• WHAT THIS TASK INVOLVES:
Leave out any picture and return the remaining listing below exactly as given.

================

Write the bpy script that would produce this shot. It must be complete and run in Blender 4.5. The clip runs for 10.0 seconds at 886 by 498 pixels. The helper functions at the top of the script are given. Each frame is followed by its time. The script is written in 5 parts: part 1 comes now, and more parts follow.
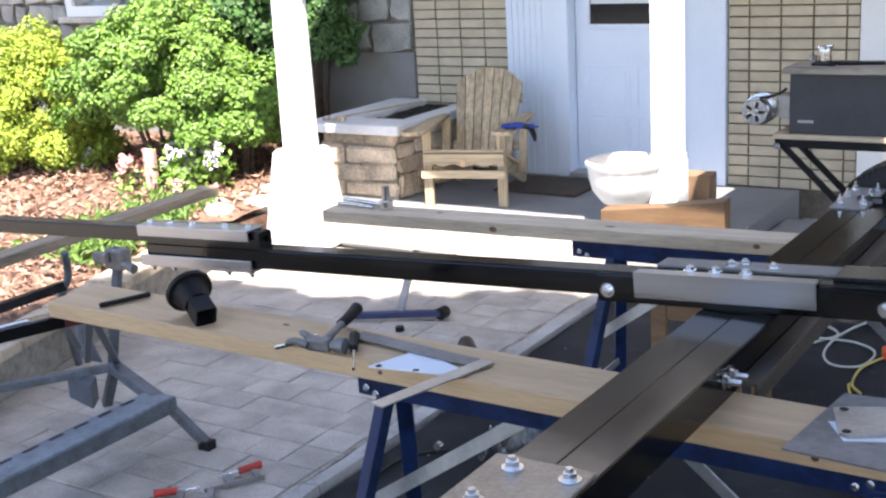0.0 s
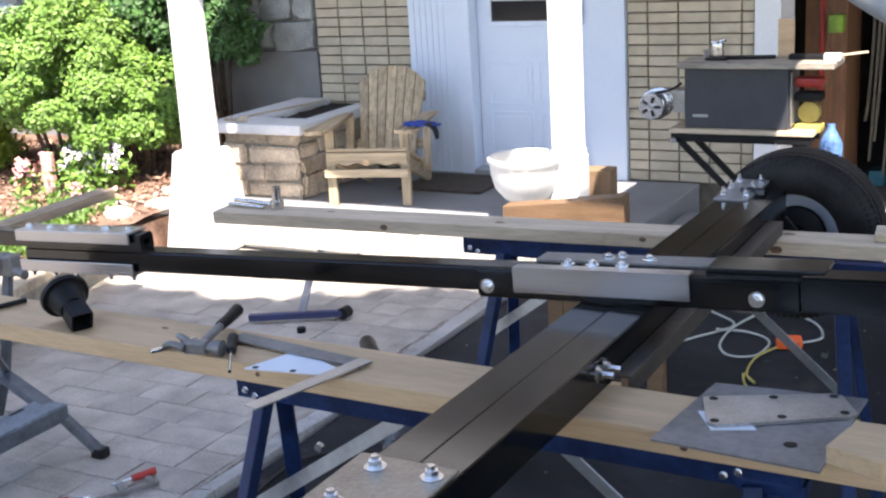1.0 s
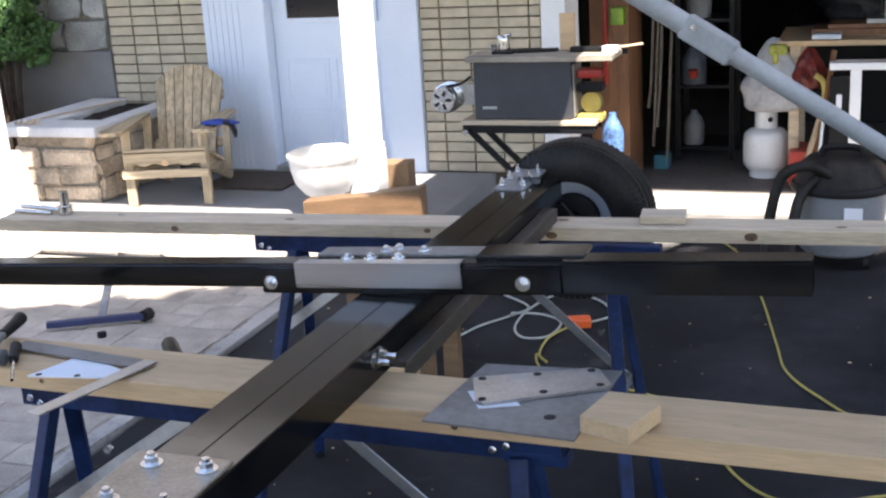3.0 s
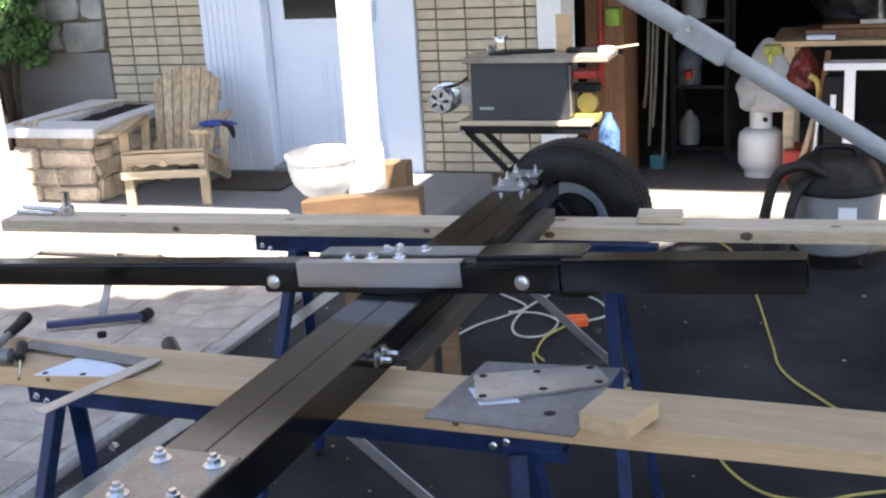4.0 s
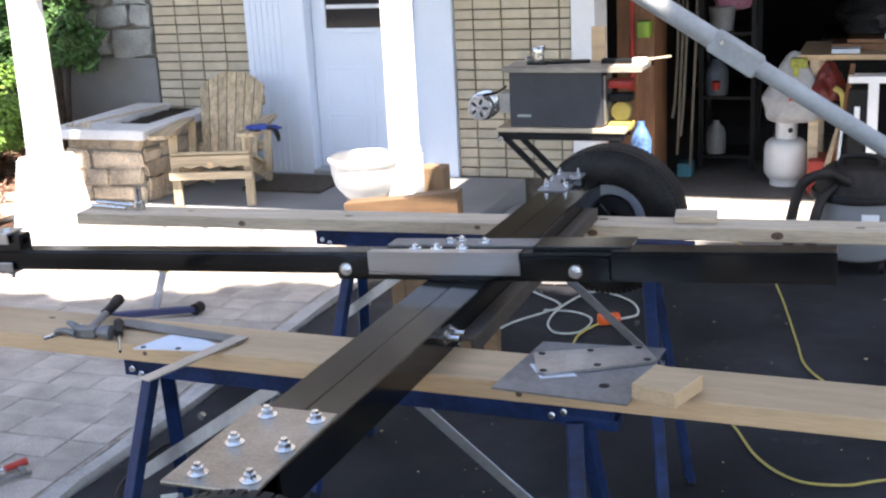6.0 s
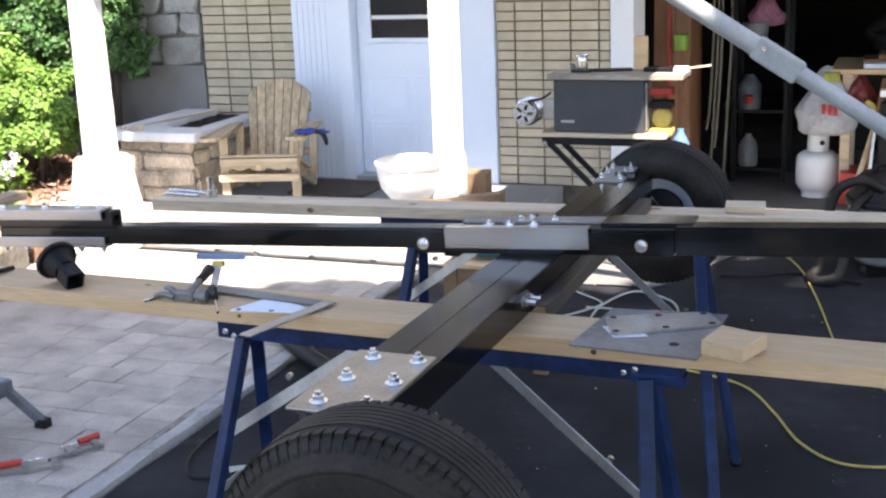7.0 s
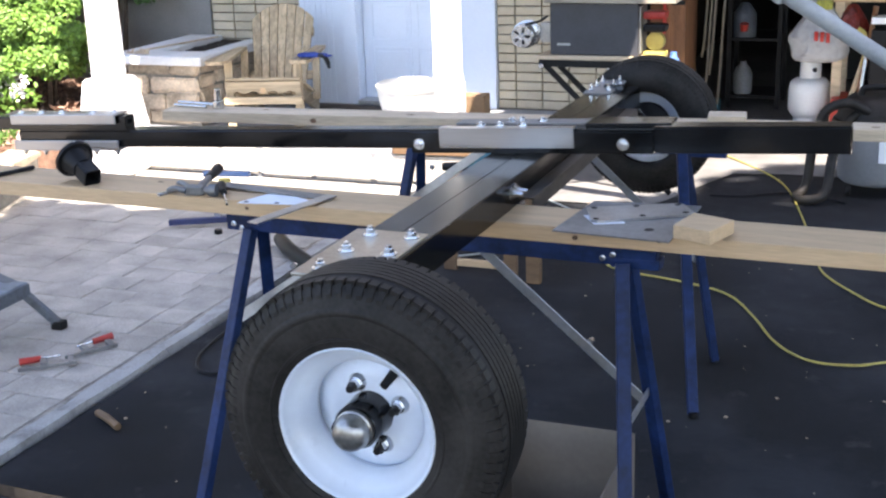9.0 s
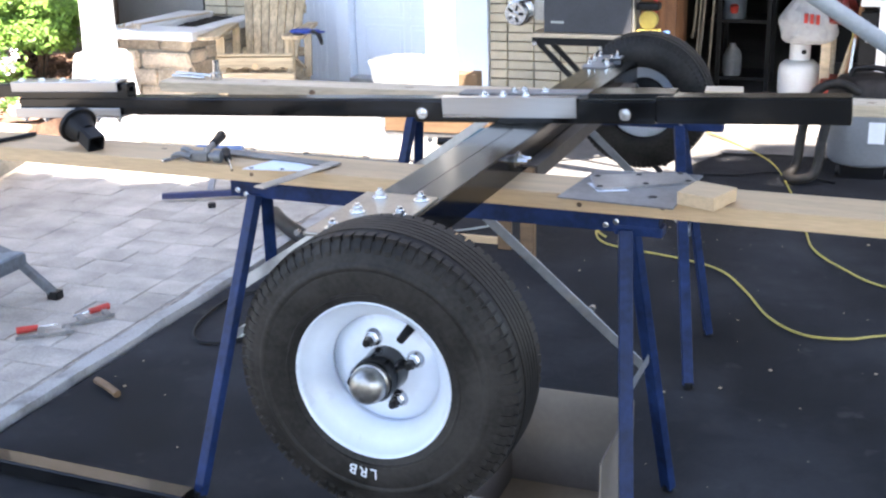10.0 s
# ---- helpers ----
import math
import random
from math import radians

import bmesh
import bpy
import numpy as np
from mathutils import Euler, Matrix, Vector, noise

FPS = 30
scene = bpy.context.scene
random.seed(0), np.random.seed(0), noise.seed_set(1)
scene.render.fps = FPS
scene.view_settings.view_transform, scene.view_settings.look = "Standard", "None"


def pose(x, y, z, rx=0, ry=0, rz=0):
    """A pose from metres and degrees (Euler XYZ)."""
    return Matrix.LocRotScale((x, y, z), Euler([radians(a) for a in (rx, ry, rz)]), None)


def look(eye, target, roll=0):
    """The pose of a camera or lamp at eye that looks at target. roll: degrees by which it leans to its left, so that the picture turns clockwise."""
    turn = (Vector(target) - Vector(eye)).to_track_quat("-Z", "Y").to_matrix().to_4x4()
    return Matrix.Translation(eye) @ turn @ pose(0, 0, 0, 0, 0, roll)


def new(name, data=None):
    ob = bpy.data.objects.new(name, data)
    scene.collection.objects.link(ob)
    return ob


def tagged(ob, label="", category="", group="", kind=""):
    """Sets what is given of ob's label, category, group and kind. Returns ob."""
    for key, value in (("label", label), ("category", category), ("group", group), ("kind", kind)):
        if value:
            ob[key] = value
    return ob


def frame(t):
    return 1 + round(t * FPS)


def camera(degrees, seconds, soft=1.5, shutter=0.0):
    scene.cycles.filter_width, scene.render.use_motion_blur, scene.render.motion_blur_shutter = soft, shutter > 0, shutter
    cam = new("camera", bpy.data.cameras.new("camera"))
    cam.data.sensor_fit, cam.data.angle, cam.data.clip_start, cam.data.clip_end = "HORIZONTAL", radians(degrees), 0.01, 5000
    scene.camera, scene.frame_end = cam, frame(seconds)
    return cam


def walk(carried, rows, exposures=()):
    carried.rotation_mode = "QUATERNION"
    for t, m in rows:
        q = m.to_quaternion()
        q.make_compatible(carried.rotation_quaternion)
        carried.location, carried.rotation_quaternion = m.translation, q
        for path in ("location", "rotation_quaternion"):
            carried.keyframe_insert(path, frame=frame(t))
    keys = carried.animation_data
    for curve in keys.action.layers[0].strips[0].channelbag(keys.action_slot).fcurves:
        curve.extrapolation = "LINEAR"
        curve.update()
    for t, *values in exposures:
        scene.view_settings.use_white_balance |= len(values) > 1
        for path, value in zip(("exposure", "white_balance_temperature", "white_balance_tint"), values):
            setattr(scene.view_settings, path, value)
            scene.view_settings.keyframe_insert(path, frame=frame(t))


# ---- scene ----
cam = camera(40.0, 10.0, 2.3)
PATH = [
    (0, pose(1.0700, -2.2982, 1.7579, 74.878, 3.256, 32.082)),
    (0.5, pose(1.1030, -2.2530, 1.7434, 74.882, 3.506, 31.011)),
    (1, pose(1.1389, -2.2366, 1.7437, 74.621, 3.363, 28.211)),
    (1.5, pose(1.1788, -2.2324, 1.7460, 74.365, 3.290, 25.252)),
    (2, pose(1.2159, -2.2442, 1.7534, 74.078, 3.245, 22.185)),
    (2.5, pose(1.2462, -2.2668, 1.7629, 73.792, 3.165, 19.848)),
    (4, pose(1.2552, -2.3233, 1.7800, 73.736, 3.395, 19.094)),
    (4.5, pose(1.2457, -2.3482, 1.7891, 73.717, 3.213, 19.104)),
    (5, pose(1.2530, -2.3633, 1.7949, 73.693, 3.294, 19.284)),
    (6.5, pose(1.2396, -2.7523, 1.8233, 74.826, 2.506, 20.590)),
    (7, pose(1.1913, -2.8683, 1.7610, 75.360, 2.219, 21.071)),
    (7.5, pose(1.2284, -2.9450, 1.7593, 74.675, 2.231, 21.658)),
    (8, pose(1.2930, -3.0065, 1.7379, 74.062, 2.520, 21.862)),
    (8.5, pose(1.3147, -3.0454, 1.7271, 73.261, 2.366, 21.698)),
    (9, pose(1.2964, -3.0807, 1.7054, 72.568, 1.979, 21.284)),
    (9.5, pose(1.2611, -3.1313, 1.6829, 72.082, 1.410, 20.716)),
    (10, pose(1.2569, -3.1409, 1.6721, 71.838, 1.266, 20.591)),
]
walk(cam, PATH, [(0, 1.69, 6700, 17), (1.5, 1.61, 6750, 17), (2.5, 1.64, 6850, 17), (4, 1.83, 6950, 17), (7.5, 1.87, 6850, 17), (8.8, 1.93, 6750, 17), (9.4, 2.25, 6750, 16), (10, 2.47, 6800, 16)])

# world, sun and exposure
SUN_EL, SUN_AZ = radians(60), radians(150)   # azimuth: where the sun stands, clockwise from +y
world = bpy.data.worlds.new("sky")
scene.world = world
world.use_nodes = True
wn = world.node_tree.nodes
sky = wn.new("ShaderNodeTexSky")
sky.sky_type = "NISHITA"
sky.sun_disc = False
sky.sun_elevation, sky.sun_rotation = SUN_EL, SUN_AZ
world.node_tree.links.new(sky.outputs[0], wn["Background"].inputs[0])
wn["Background"].inputs[1].default_value = 0.15
sun = new("sun", bpy.data.lights.new("sun", "SUN"))
sun.data.energy, sun.data.angle, sun.data.color = 5.6, radians(0.6), (1.0, 0.95, 0.86)
sun_from = Vector((math.sin(SUN_AZ) * math.cos(SUN_EL), math.cos(SUN_AZ) * math.cos(SUN_EL), math.sin(SUN_EL)))
sun.matrix_world = look(sun_from * 30, (0, 0, 0))


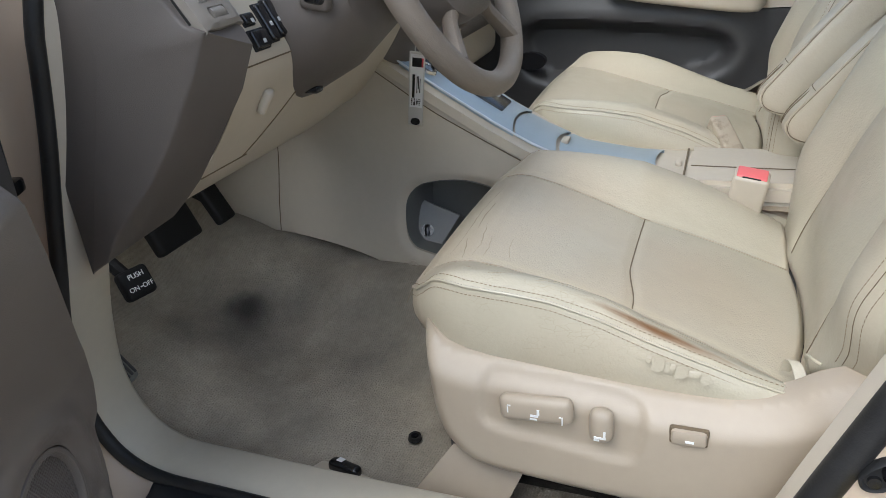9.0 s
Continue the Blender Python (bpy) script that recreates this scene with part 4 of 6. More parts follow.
# ---- seats ----
SEAT_Z = ([-0.83, -0.80, -0.775, -0.752, -0.71, -0.65, -0.55, -0.47, -0.40, -0.36, -0.335, -0.312, -0.295, -0.282, -0.273, -0.268], [0.585, 0.596, 0.606, 0.616, 0.630, 0.650, 0.678, 0.701, 0.719, 0.726, 0.726, 0.719, 0.707, 0.690, 0.668, 0.648])
WORN = leather("worn beige leather", (0.502, 0.428, 0.311), (0.470, 0.427, 0.320), 0.355, 0.17, 430, 0.16, (0.33, 0.275, 0.19), 0.16)
heel_stain(WORN, (-0.05, -0.60, 0.67), 0.12, (0.38, 0.31, 0.21), 0.4)
heel_stain(WORN, (-0.150, -0.868, 0.815), 0.070, (0.33, 0.26, 0.10), 0.75, (1.7, 0.5, 0.62))
heel_stain(WORN, (-0.215, -0.52, 0.71), 0.12, (0.26, 0.18, 0.10), 0.5, (1.6, 0.6, 1.2), 190, (1, 0.4, 1))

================

• SOLUTION FOR THIS EXERCISE:
Write the bpy script that would produce this shot. It must be complete and run in Blender 4.5. The clip runs for 10.0 seconds at 886 by 498 pixels. The helper functions at the top of the script are given. Each frame is followed by its time. The script is written in 5 parts: part 1 comes now, and more parts follow.
0.0 s
1.0 s
3.0 s
4.0 s
6.0 s
7.0 s
9.0 s
10.0 s
# ---- helpers ----
import math
import random
from math import radians

import bmesh
import bpy
import numpy as np
from mathutils import Euler, Matrix, Vector, noise

FPS = 30
scene = bpy.context.scene
random.seed(0), np.random.seed(0), noise.seed_set(1)
scene.render.fps = FPS
scene.view_settings.view_transform, scene.view_settings.look = "Standard", "None"


def pose(x, y, z, rx=0, ry=0, rz=0):
    """A pose from metres and degrees (Euler XYZ)."""
    return Matrix.LocRotScale((x, y, z), Euler([radians(a) for a in (rx, ry, rz)]), None)


def look(eye, target, roll=0):
    """The pose of a camera or lamp at eye that looks at target. roll: degrees by which it leans to its left, so that the picture turns clockwise."""
    turn = (Vector(target) - Vector(eye)).to_track_quat("-Z", "Y").to_matrix().to_4x4()
    return Matrix.Translation(eye) @ turn @ pose(0, 0, 0, 0, 0, roll)


def new(name, data=None):
    ob = bpy.data.objects.new(name, data)
    scene.collection.objects.link(ob)
    return ob


def tagged(ob, label="", category="", group="", kind=""):
    """Sets what is given of ob's label, category, group and kind. Returns ob."""
    for key, value in (("label", label), ("category", category), ("group", group), ("kind", kind)):
        if value:
            ob[key] = value
    return ob


def frame(t):
    return 1 + round(t * FPS)


def camera(degrees, seconds, soft=1.5, shutter=0.0):
    scene.cycles.filter_width, scene.render.use_motion_blur, scene.render.motion_blur_shutter = soft, shutter > 0, shutter
    cam = new("camera", bpy.data.cameras.new("camera"))
    cam.data.sensor_fit, cam.data.angle, cam.data.clip_start, cam.data.clip_end = "HORIZONTAL", radians(degrees), 0.01, 5000
    scene.camera, scene.frame_end = cam, frame(seconds)
    return cam


def walk(carried, rows, exposures=()):
    carried.rotation_mode = "QUATERNION"
    for t, m in rows:
        q = m.to_quaternion()
        q.make_compatible(carried.rotation_quaternion)
        carried.location, carried.rotation_quaternion = m.translation, q
        for path in ("location", "rotation_quaternion"):
            carried.keyframe_insert(path, frame=frame(t))
    keys = carried.animation_data
    for curve in keys.action.layers[0].strips[0].channelbag(keys.action_slot).fcurves:
        curve.extrapolation = "LINEAR"
        curve.update()
    for t, *values in exposures:
        scene.view_settings.use_white_balance |= len(values) > 1
        for path, value in zip(("exposure", "white_balance_temperature", "white_balance_tint"), values):
            setattr(scene.view_settings, path, value)
            scene.view_settings.keyframe_insert(path, frame=frame(t))


# ---- scene ----
cam = camera(40.0, 10.0, 2.3)
PATH = [
    (0, pose(1.0700, -2.2982, 1.7579, 74.878, 3.256, 32.082)),
    (0.5, pose(1.1030, -2.2530, 1.7434, 74.882, 3.506, 31.011)),
    (1, pose(1.1389, -2.2366, 1.7437, 74.621, 3.363, 28.211)),
    (1.5, pose(1.1788, -2.2324, 1.7460, 74.365, 3.290, 25.252)),
    (2, pose(1.2159, -2.2442, 1.7534, 74.078, 3.245, 22.185)),
    (2.5, pose(1.2462, -2.2668, 1.7629, 73.792, 3.165, 19.848)),
    (4, pose(1.2552, -2.3233, 1.7800, 73.736, 3.395, 19.094)),
    (4.5, pose(1.2457, -2.3482, 1.7891, 73.717, 3.213, 19.104)),
    (5, pose(1.2530, -2.3633, 1.7949, 73.693, 3.294, 19.284)),
    (6.5, pose(1.2396, -2.7523, 1.8233, 74.826, 2.506, 20.590)),
    (7, pose(1.1913, -2.8683, 1.7610, 75.360, 2.219, 21.071)),
    (7.5, pose(1.2284, -2.9450, 1.7593, 74.675, 2.231, 21.658)),
    (8, pose(1.2930, -3.0065, 1.7379, 74.062, 2.520, 21.862)),
    (8.5, pose(1.3147, -3.0454, 1.7271, 73.261, 2.366, 21.698)),
    (9, pose(1.2964, -3.0807, 1.7054, 72.568, 1.979, 21.284)),
    (9.5, pose(1.2611, -3.1313, 1.6829, 72.082, 1.410, 20.716)),
    (10, pose(1.2569, -3.1409, 1.6721, 71.838, 1.266, 20.591)),
]
walk(cam, PATH, [(0, 1.69, 6700, 17), (1.5, 1.61, 6750, 17), (2.5, 1.64, 6850, 17), (4, 1.83, 6950, 17), (7.5, 1.87, 6850, 17), (8.8, 1.93, 6750, 17), (9.4, 2.25, 6750, 16), (10, 2.47, 6800, 16)])

# world, sun and exposure
SUN_EL, SUN_AZ = radians(60), radians(150)   # azimuth: where the sun stands, clockwise from +y
world = bpy.data.worlds.new("sky")
scene.world = world
world.use_nodes = True
wn = world.node_tree.nodes
sky = wn.new("ShaderNodeTexSky")
sky.sky_type = "NISHITA"
sky.sun_disc = False
sky.sun_elevation, sky.sun_rotation = SUN_EL, SUN_AZ
world.node_tree.links.new(sky.outputs[0], wn["Background"].inputs[0])
wn["Background"].inputs[1].default_value = 0.15
sun = new("sun", bpy.data.lights.new("sun", "SUN"))
sun.data.energy, sun.data.angle, sun.data.color = 5.6, radians(0.6), (1.0, 0.95, 0.86)
sun_from = Vector((math.sin(SUN_AZ) * math.cos(SUN_EL), math.cos(SUN_AZ) * math.cos(SUN_EL), math.sin(SUN_EL)))
sun.matrix_world = look(sun_from * 30, (0, 0, 0))


9.0 s
Continue the Blender Python (bpy) script that recreates this scene with part 4 of 6. More parts follow.
# ---- seats ----
SEAT_Z = ([-0.83, -0.80, -0.775, -0.752, -0.71, -0.65, -0.55, -0.47, -0.40, -0.36, -0.335, -0.312, -0.295, -0.282, -0.273, -0.268], [0.585, 0.596, 0.606, 0.616, 0.630, 0.650, 0.678, 0.701, 0.719, 0.726, 0.726, 0.719, 0.707, 0.690, 0.668, 0.648])
WORN = leather("worn beige leather", (0.502, 0.428, 0.311), (0.470, 0.427, 0.320), 0.355, 0.17, 430, 0.16, (0.33, 0.275, 0.19), 0.16)
heel_stain(WORN, (-0.05, -0.60, 0.67), 0.12, (0.38, 0.31, 0.21), 0.4)
heel_stain(WORN, (-0.150, -0.868, 0.815), 0.070, (0.33, 0.26, 0.10), 0.75, (1.7, 0.5, 0.62))
heel_stain(WORN, (-0.215, -0.52, 0.71), 0.12, (0.26, 0.18, 0.10), 0.5, (1.6, 0.6, 1.2), 190, (1, 0.4, 1))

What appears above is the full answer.